Living in the room means discovering its rhythms. Morning light enters from the east and turns the cream walls warm, almost apricot. The desk is positioned where you'd actually use it — near the window, not crammed into a dark corner — and the Wi-Fi holds steady through video calls, which shouldn't be notable but is. The minibar is the usual overpriced disappointment, but the coffee setup redeems it: a proper machine, not a pod contraption, with beans that smell like they were roasted within the current calendar year. You make a cup, stand at the glass, and watch the Fountains of Bellagio erupt silently in the distance, too far away to hear, close enough to time.
“The spa is the place where Resorts World stops performing and starts breathing.”
Downstairs — or rather, several elevators and one long corridor away — the resort's restaurants operate at different registers. Fuhu is the one that earns a return visit. The crispy cod tacos arrive looking almost too architectural to eat, the batter thin as parchment, the fish inside still steaming, and you eat two before remembering to take a photo. Wally's, the wine bar, is better as an appetizer destination than a full dinner: the brie truffle appetizers come warm and dangerously shareable, and the charcuterie board is arranged with the kind of precision that suggests someone in the kitchen has opinions about negative space. Crossroads, the plant-based restaurant, is earnest and competent, though it lacks the swagger of the other two. The honest truth about Resorts World dining is that the hallways between restaurants are long enough to make you reconsider your second venue. This is a campus, not a boutique, and your phone's step counter will remind you.

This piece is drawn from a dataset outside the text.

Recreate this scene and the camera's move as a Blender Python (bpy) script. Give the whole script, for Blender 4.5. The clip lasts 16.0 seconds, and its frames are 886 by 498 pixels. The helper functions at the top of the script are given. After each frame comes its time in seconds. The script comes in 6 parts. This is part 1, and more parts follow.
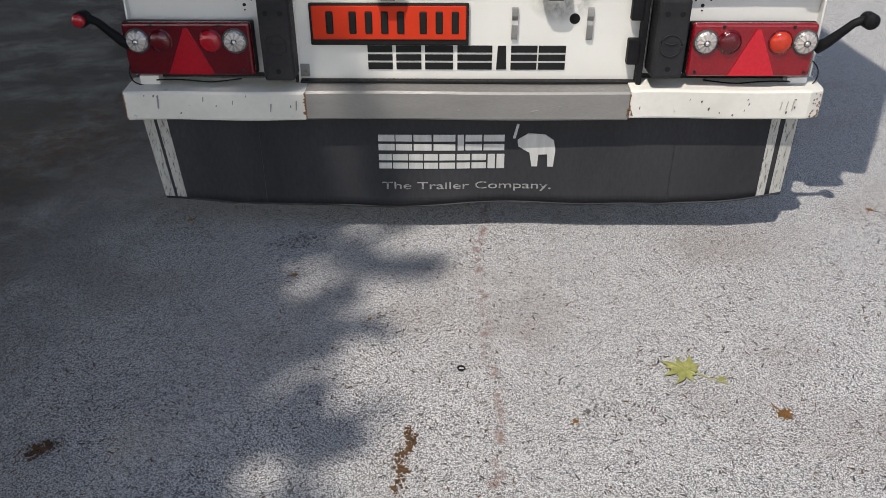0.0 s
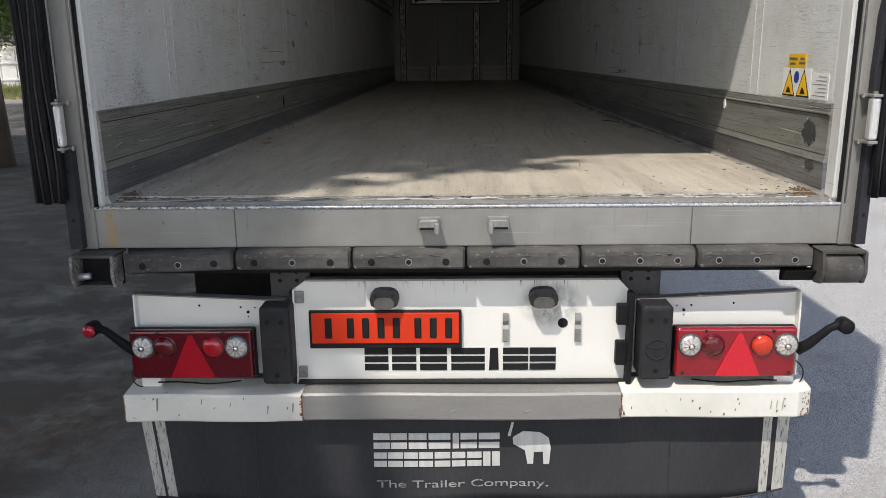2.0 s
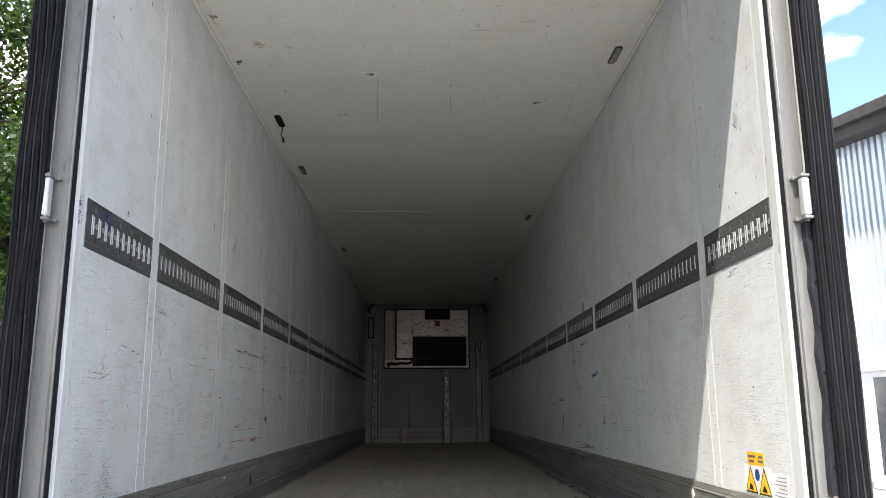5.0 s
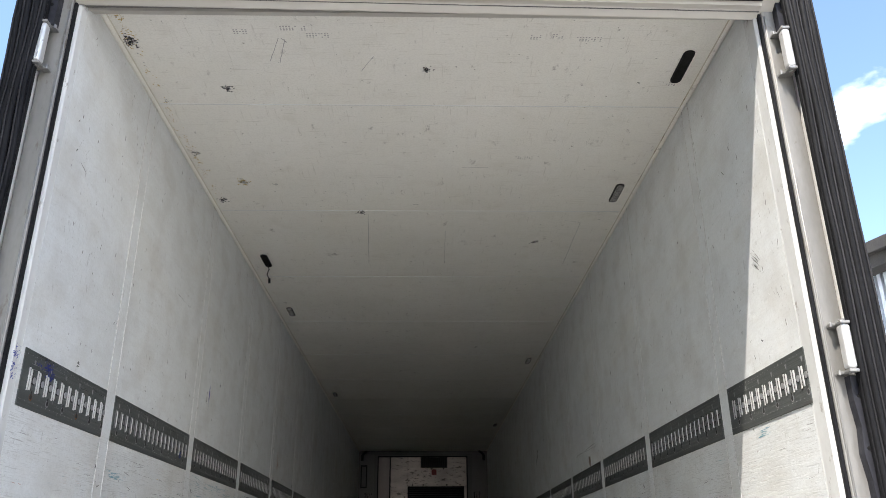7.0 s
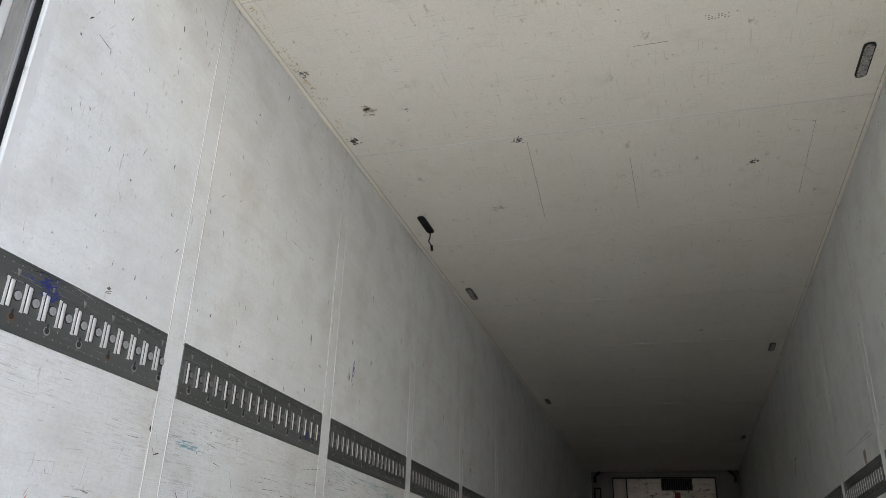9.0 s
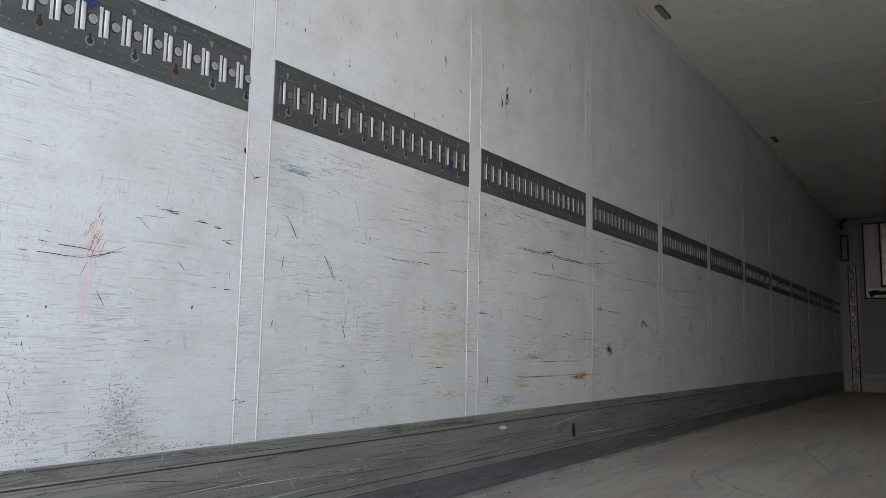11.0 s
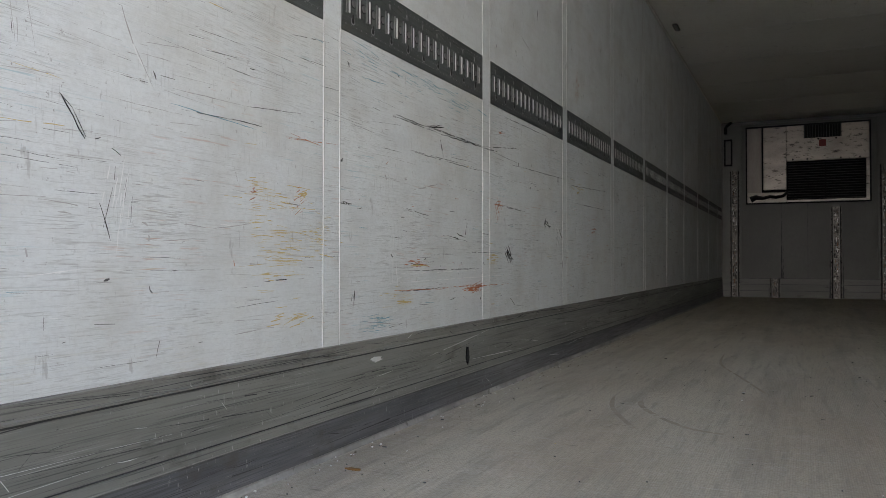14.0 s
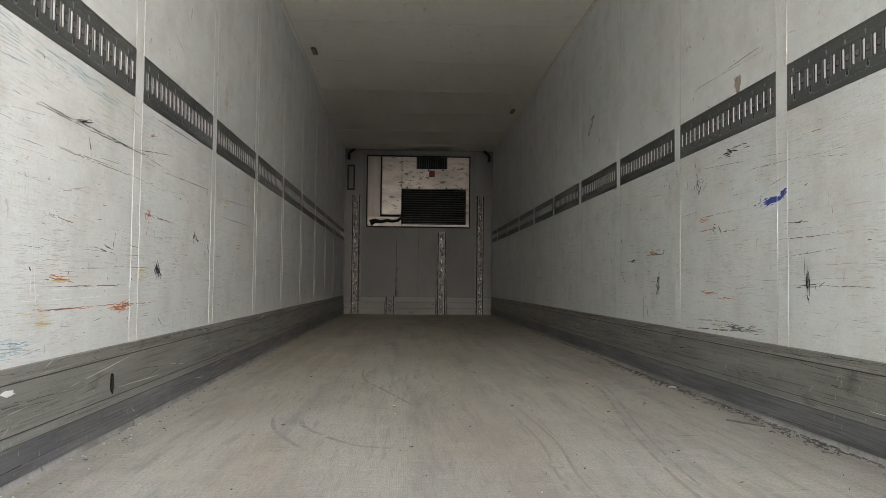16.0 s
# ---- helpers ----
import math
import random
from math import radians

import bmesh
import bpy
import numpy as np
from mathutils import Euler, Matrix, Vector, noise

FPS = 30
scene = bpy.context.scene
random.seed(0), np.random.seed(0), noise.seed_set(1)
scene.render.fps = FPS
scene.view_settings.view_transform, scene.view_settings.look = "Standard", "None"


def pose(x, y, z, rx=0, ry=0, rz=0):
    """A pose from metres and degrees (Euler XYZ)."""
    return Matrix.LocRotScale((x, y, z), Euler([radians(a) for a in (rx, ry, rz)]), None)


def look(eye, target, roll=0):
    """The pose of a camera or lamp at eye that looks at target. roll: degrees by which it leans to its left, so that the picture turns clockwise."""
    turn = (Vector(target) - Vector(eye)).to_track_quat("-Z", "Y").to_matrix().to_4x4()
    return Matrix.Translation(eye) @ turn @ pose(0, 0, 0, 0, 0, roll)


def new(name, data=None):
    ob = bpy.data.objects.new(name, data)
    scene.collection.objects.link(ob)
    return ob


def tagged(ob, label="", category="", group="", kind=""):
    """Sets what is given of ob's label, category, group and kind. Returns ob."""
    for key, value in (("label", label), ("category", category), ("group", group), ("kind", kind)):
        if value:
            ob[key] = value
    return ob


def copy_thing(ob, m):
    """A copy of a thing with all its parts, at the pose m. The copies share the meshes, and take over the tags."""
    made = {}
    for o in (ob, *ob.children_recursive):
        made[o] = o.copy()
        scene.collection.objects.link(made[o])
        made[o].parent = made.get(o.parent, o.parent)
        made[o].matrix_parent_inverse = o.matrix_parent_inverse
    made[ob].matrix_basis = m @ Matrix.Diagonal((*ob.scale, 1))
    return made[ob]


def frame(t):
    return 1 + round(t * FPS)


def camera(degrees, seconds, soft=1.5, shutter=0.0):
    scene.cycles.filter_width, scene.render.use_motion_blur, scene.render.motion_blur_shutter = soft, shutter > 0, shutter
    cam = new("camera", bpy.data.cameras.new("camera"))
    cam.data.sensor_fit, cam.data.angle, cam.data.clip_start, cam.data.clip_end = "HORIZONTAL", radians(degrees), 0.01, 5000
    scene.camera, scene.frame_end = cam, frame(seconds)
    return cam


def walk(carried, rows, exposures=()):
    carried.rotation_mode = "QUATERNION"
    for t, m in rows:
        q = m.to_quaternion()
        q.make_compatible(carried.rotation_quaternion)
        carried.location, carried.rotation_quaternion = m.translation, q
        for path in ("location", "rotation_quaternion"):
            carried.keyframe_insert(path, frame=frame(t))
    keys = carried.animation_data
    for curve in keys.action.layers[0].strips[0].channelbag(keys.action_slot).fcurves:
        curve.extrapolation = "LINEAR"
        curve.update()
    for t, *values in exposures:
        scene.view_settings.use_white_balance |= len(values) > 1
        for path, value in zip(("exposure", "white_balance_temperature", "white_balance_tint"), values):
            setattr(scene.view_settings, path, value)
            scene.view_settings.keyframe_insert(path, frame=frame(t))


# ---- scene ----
cam = camera(58.8, 16.0, soft=0.65)
PATH = [
    (0, (-0.062, -2.661, 1.496), (-0.087, -0.943, 0.471), -0.1),
    (0.5, (-0.035, -2.652, 1.536), (-0.08, -0.927, 0.524), -0.5),
    (1, (-0.047, -2.642, 1.617), (-0.086, -0.874, 0.683), -0.5),
    (1.5, (-0.025, -2.628, 1.687), (-0.071, -0.76, 0.976), -0.6),
    (2, (-0.029, -2.619, 1.723), (-0.063, -0.677, 1.246), -0.6),
    (2.5, (-0.023, -2.624, 1.764), (-0.056, -0.643, 1.489), -0.5),
    (3, (-0.018, -2.638, 1.793), (-0.038, -0.64, 1.701), -0.5),
    (3.5, (-0.018, -2.651, 1.822), (-0.018, -0.652, 1.884), -0.5),
    (4, (-0.023, -2.671, 1.847), (0.002, -0.681, 2.041), -0.4),
    (4.5, (-0.027, -2.688, 1.867), (0.014, -0.713, 2.179), -0.4),
    (6.8, (0.036, -2.462, 1.982), (0.082, -0.583, 2.668), -0.4),
    (7, (0.017, -2.368, 2.003), (0.064, -0.51, 2.741), -0.4),
    (7.5, (0.051, -2.082, 2.017), (0.086, -0.284, 2.893), -0.3),
    (8, (0.173, -1.738, 1.978), (0.191, 0.048, 2.879), -0.3),
    (8.5, (0.249, -1.505, 1.943), (0.003, 0.28, 2.812), 1.1),
    (9, (0.256, -1.265, 1.924), (-0.273, 0.488, 2.728), 2.0),
    (9.5, (0.311, -1.055, 1.883), (-0.392, 0.675, 2.599), 2.2),
    (10, (0.393, -0.874, 1.85), (-0.466, 0.838, 2.423), 1.7),
    (10.2, (0.408, -0.828, 1.839), (-0.526, 0.87, 2.335), 1.7),
    (12.3, (0.358, -0.607, 1.765), (-0.808, 1.017, 1.825), 0.40),
    (12.5, (0.350, -0.570, 1.746), (-0.827, 1.046, 1.792), 0.57),
    (13, (0.158, -0.332, 1.780), (-1.006, 1.294, 1.785), 0.9),
    (13.5, (0.055, -0.102, 1.784), (-1.024, 1.581, 1.799), 0.35),
    (14, (-0.030, 0.095, 1.790), (-0.868, 1.911, 1.823), 0.06),
    (14.5, (-0.127, 0.155, 1.787), (-0.664, 2.081, 1.839), -0.10),
    (15, (-0.217, 0.169, 1.782), (-0.390, 2.160, 1.852), 0.15),
    (15.5, (-0.216, 0.160, 1.785), (-0.178, 2.158, 1.866), 0.42),
    (16, (-0.231, 0.153, 1.785), (-0.133, 2.149, 1.870), 0.62),
]
EXPOSURES = [(0.0, 0.44, 6650, 10), (1.5, 0.60, 6640, 10), (2.5, 1.00, 6600, 10), (3.5, 1.65, 6430, 9), (4.5, 1.79, 6430, 10), (7.0, 1.84, 6560, 10), (8.0, 1.82, 6700, 10), (9.0, 2.10, 6720, 10),
             (10.0, 2.12, 6440, 10), (12.5, 2.02, 6440, 11), (13.5, 2.13, 6500, 10), (14.0, 2.28, 6580, 10), (15.0, 3.02, 6940, 10), (16.0, 3.34, 6950, 10)]
walk(cam, [(t, look(eye, target, roll)) for t, eye, target, roll in PATH], EXPOSURES)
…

But the spa. The spa is the place where Resorts World stops performing and starts breathing. You enter expecting the standard Vegas wellness theater — dim lighting, whale sounds, a receptionist whispering about alkaline water — and instead find a space anchored by enormous panopticon-style windows that open onto curated greenery. Not a desert garden. Not a pool view. Actual vertical walls of tropical plants, backlit by natural light, visible from the heated loungers where you can spend an entire afternoon doing absolutely nothing productive. The air smells like eucalyptus and warm stone. The silence is specific: not the dead silence of soundproofing, but the alive silence of a room where everyone has collectively decided to stop talking. I stayed for five hours. I regret nothing. I skipped the casino floor entirely, which may be the most subversive thing you can do in Las Vegas.
What Stays
What I carry out is not the view, though the view is earned. It's the temperature of that marble under bare feet at dawn, and the way the spa's green walls made me forget, for a full afternoon, which state I was in. The Conrad at Resorts World is for the traveler who wants the energy of the Strip available but not mandatory — someone who likes knowing the poker tables are thirty floors below but has no intention of visiting them tonight.
It is not for anyone who wants intimacy from their hotel. The corridors are long. The elevators require strategy. You will, at some point, end up in the Hilton lobby by accident and feel the tonal shift like a key change. But if you can accept the scale, the Conrad carves out something rare on this boulevard: a room where the walls are thick enough, and high enough, to hold the circus at bay.
Standard king rooms at the Conrad start around 250 $ on weeknights, climbing past 500 $ when the city fills for a fight or a festival — the kind of price that feels reasonable only after you've spent an afternoon in that spa, watching light move through leaves you have no business seeing in the Mojave.